Problem description:
Extract the full listing verbatim and drop any pictures from your copy.

Data excerpts:
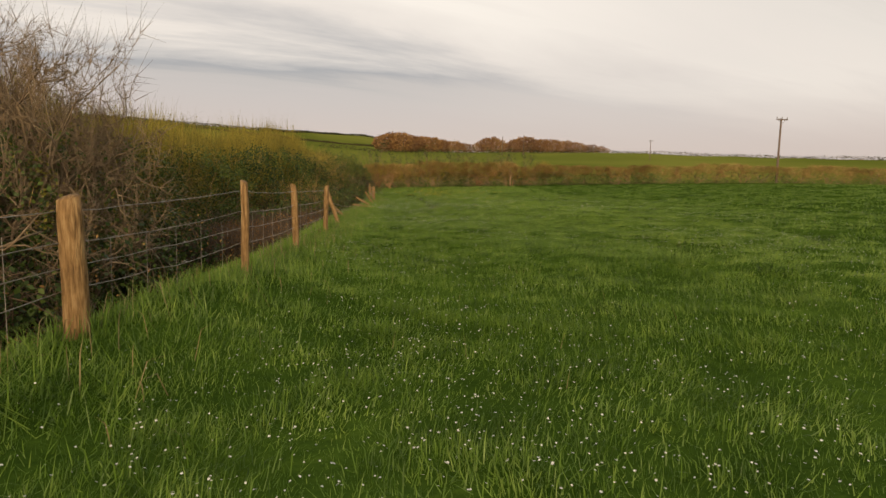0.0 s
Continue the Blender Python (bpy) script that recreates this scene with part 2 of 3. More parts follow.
# ---- shape of the land ----
FENCE = [(-1.4, -6.0), (-1.55, 2.4), (-1.63, 4.95), (-1.51, 7.02), (-1.72, 9.5), (-1.9, 12.07), (-2.22, 14.2), (-2.75, 20.0), (-3.15, 26.9),
         (-3.32, 29.14), (-3.65, 31.4), (-4.05, 33.85), (-4.5, 36.3), (-4.85, 38.44), (-5.17, 40.55), (-5.9, 43.5), (-6.3, 46.0), (-7.7, 50.0), (-9.7, 53.0), (-12.0, 56.0)]
FX, FY = np.array([p[0] for p in FENCE]), np.array([p[1] for p in FENCE])
BY = np.array([-60, 0, 10, 20, 30, 36, 40, 45, 50, 55.5, 70])
BZ = np.array([-0.75, -0.66, -0.54, -0.48, -0.41, -0.30, -0.21, -0.08, 0.12, 0.38, 1.2])


TRAIL_Y = [22, 24, 29.7, 37, 42, 44, 52]
TRAIL_X = [-0.1, -0.3, -0.85, -1.65, -2.7, -3.1, -5.0]


def smooth(a, b, v):
    t = np.clip((v - a) / (b - a), 0, 1)
    return t * t * (3 - 2 * t)


def fence_x(y):
    return np.interp(y, FY, FX)


def lumps(x, y):
    fine = np.sin(5.3 * x + 1.9 * y + 1.1 * np.sin(2.1 * y)) * np.sin(4.6 * y - 1.2 * x + 1.3 * np.sin(1.7 * x))
    return 0.030 * fine * smooth(-1.5, .5, x - fence_x(y)) + 0.022 * np.sin(2.1 * x + 0.7 * y) * np.sin(1.3 * y - 0.6 * x) + 0.014 * np.sin(4.3 * x - 1.9 * y + 1) * np.sin(3.7 * y + 1.1 * x)


def trail(x, y, w):
    """How far a spot lies on the trodden line."""
    return np.exp(-((x - np.interp(y, TRAIL_Y, TRAIL_X)) / w) ** 2) * smooth(21, 25, y) * (1 - smooth(37, 50, y))


def slope_reach(az):
    """Distances of the foot and the crest of the far slopes; the hill beyond the bank is nearer."""
    return np.interp(az, [-60, -20, -8], [125, 130, 200]), np.interp(az, [-60, -20, -8], [205, 215, 350])


def land(x, y):
    x, y = np.asarray(x, float), np.asarray(y, float)
    z = np.interp(y, BY, BZ) - 0.055 + 0.028 * np.clip(x, -14, 45)
    u = fence_x(y) - x
    z = z + lumps(x, y) - 0.035 * trail(x, y, 0.26)
    z = z + (0.07 + 0.13 * np.exp(-((y - 6) / 2.2) ** 2) + 0.10 * np.exp(-((y - 40.5) / 1.8) ** 2)) * np.exp(-((u + 0.1) / 0.55) ** 2) * (y < 47)
    z = z - 0.75 * smooth(0.15, 2.6, u) * (1 - 0.6 * smooth(44, 52, y)) + 0.5 * smooth(5, 12, u)
    r, az = np.hypot(x, y - 20), np.degrees(np.arctan2(x, y - 20))
    e1 = np.interp(az, [-180, -100, -60, -12, 16, 39, 70, 120, 180], [0, 0.5, 3.2, 3.7, 4.0, 3.0, 2.4, 0.6, 0])
    e2 = np.interp(az, [-180, -110, -60, -30, -20, -9, -4, 2, 20, 180], [0, 0.5, 6.0, 5.9, 5.55, 5.2, 4.4, 3.2, 1.5, 0])
    r1, r2 = slope_reach(az)
    e = np.where(r < r1, 0.2 + (e1 - 0.2) * np.clip((r - 38) / (r1 - 38), 0, 1), e1 + (np.maximum(e2, 0) - e1) * np.clip((r - r1) / (r2 - r1), 0, 1))
    e = np.where(r > r2, e2 * r2 / np.maximum(r, 1), e)
    far = 0.4 + r * np.tan(np.radians(e))
    w = smooth(38, 75, r)
    return z * (1 - w) + far * w


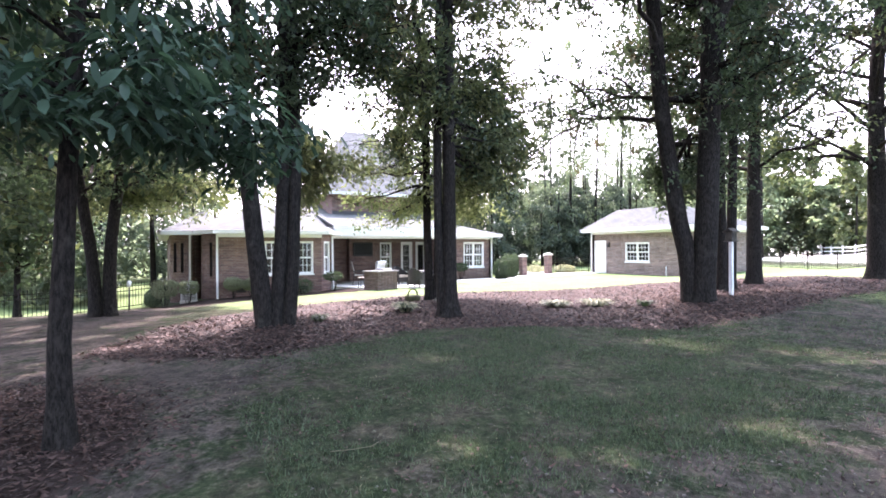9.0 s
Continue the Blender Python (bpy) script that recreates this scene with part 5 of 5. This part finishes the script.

Solved exercise:
0.0 s
Continue the Blender Python (bpy) script that recreates this scene with part 2 of 3. More parts follow.
# ---- shape of the land ----
FENCE = [(-1.4, -6.0), (-1.55, 2.4), (-1.63, 4.95), (-1.51, 7.02), (-1.72, 9.5), (-1.9, 12.07), (-2.22, 14.2), (-2.75, 20.0), (-3.15, 26.9),
         (-3.32, 29.14), (-3.65, 31.4), (-4.05, 33.85), (-4.5, 36.3), (-4.85, 38.44), (-5.17, 40.55), (-5.9, 43.5), (-6.3, 46.0), (-7.7, 50.0), (-9.7, 53.0), (-12.0, 56.0)]
FX, FY = np.array([p[0] for p in FENCE]), np.array([p[1] for p in FENCE])
BY = np.array([-60, 0, 10, 20, 30, 36, 40, 45, 50, 55.5, 70])
BZ = np.array([-0.75, -0.66, -0.54, -0.48, -0.41, -0.30, -0.21, -0.08, 0.12, 0.38, 1.2])


TRAIL_Y = [22, 24, 29.7, 37, 42, 44, 52]
TRAIL_X = [-0.1, -0.3, -0.85, -1.65, -2.7, -3.1, -5.0]


def smooth(a, b, v):
    t = np.clip((v - a) / (b - a), 0, 1)
    return t * t * (3 - 2 * t)


def fence_x(y):
    return np.interp(y, FY, FX)


def lumps(x, y):
    fine = np.sin(5.3 * x + 1.9 * y + 1.1 * np.sin(2.1 * y)) * np.sin(4.6 * y - 1.2 * x + 1.3 * np.sin(1.7 * x))
    return 0.030 * fine * smooth(-1.5, .5, x - fence_x(y)) + 0.022 * np.sin(2.1 * x + 0.7 * y) * np.sin(1.3 * y - 0.6 * x) + 0.014 * np.sin(4.3 * x - 1.9 * y + 1) * np.sin(3.7 * y + 1.1 * x)


def trail(x, y, w):
    """How far a spot lies on the trodden line."""
    return np.exp(-((x - np.interp(y, TRAIL_Y, TRAIL_X)) / w) ** 2) * smooth(21, 25, y) * (1 - smooth(37, 50, y))


def slope_reach(az):
    """Distances of the foot and the crest of the far slopes; the hill beyond the bank is nearer."""
    return np.interp(az, [-60, -20, -8], [125, 130, 200]), np.interp(az, [-60, -20, -8], [205, 215, 350])


def land(x, y):
    x, y = np.asarray(x, float), np.asarray(y, float)
    z = np.interp(y, BY, BZ) - 0.055 + 0.028 * np.clip(x, -14, 45)
    u = fence_x(y) - x
    z = z + lumps(x, y) - 0.035 * trail(x, y, 0.26)
    z = z + (0.07 + 0.13 * np.exp(-((y - 6) / 2.2) ** 2) + 0.10 * np.exp(-((y - 40.5) / 1.8) ** 2)) * np.exp(-((u + 0.1) / 0.55) ** 2) * (y < 47)
    z = z - 0.75 * smooth(0.15, 2.6, u) * (1 - 0.6 * smooth(44, 52, y)) + 0.5 * smooth(5, 12, u)
    r, az = np.hypot(x, y - 20), np.degrees(np.arctan2(x, y - 20))
    e1 = np.interp(az, [-180, -100, -60, -12, 16, 39, 70, 120, 180], [0, 0.5, 3.2, 3.7, 4.0, 3.0, 2.4, 0.6, 0])
    e2 = np.interp(az, [-180, -110, -60, -30, -20, -9, -4, 2, 20, 180], [0, 0.5, 6.0, 5.9, 5.55, 5.2, 4.4, 3.2, 1.5, 0])
    r1, r2 = slope_reach(az)
    e = np.where(r < r1, 0.2 + (e1 - 0.2) * np.clip((r - 38) / (r1 - 38), 0, 1), e1 + (np.maximum(e2, 0) - e1) * np.clip((r - r1) / (r2 - r1), 0, 1))
    e = np.where(r > r2, e2 * r2 / np.maximum(r, 1), e)
    far = 0.4 + r * np.tan(np.radians(e))
    w = smooth(38, 75, r)
    return z * (1 - w) + far * w


9.0 s
Continue the Blender Python (bpy) script that recreates this scene with part 5 of 5. This part finishes the script.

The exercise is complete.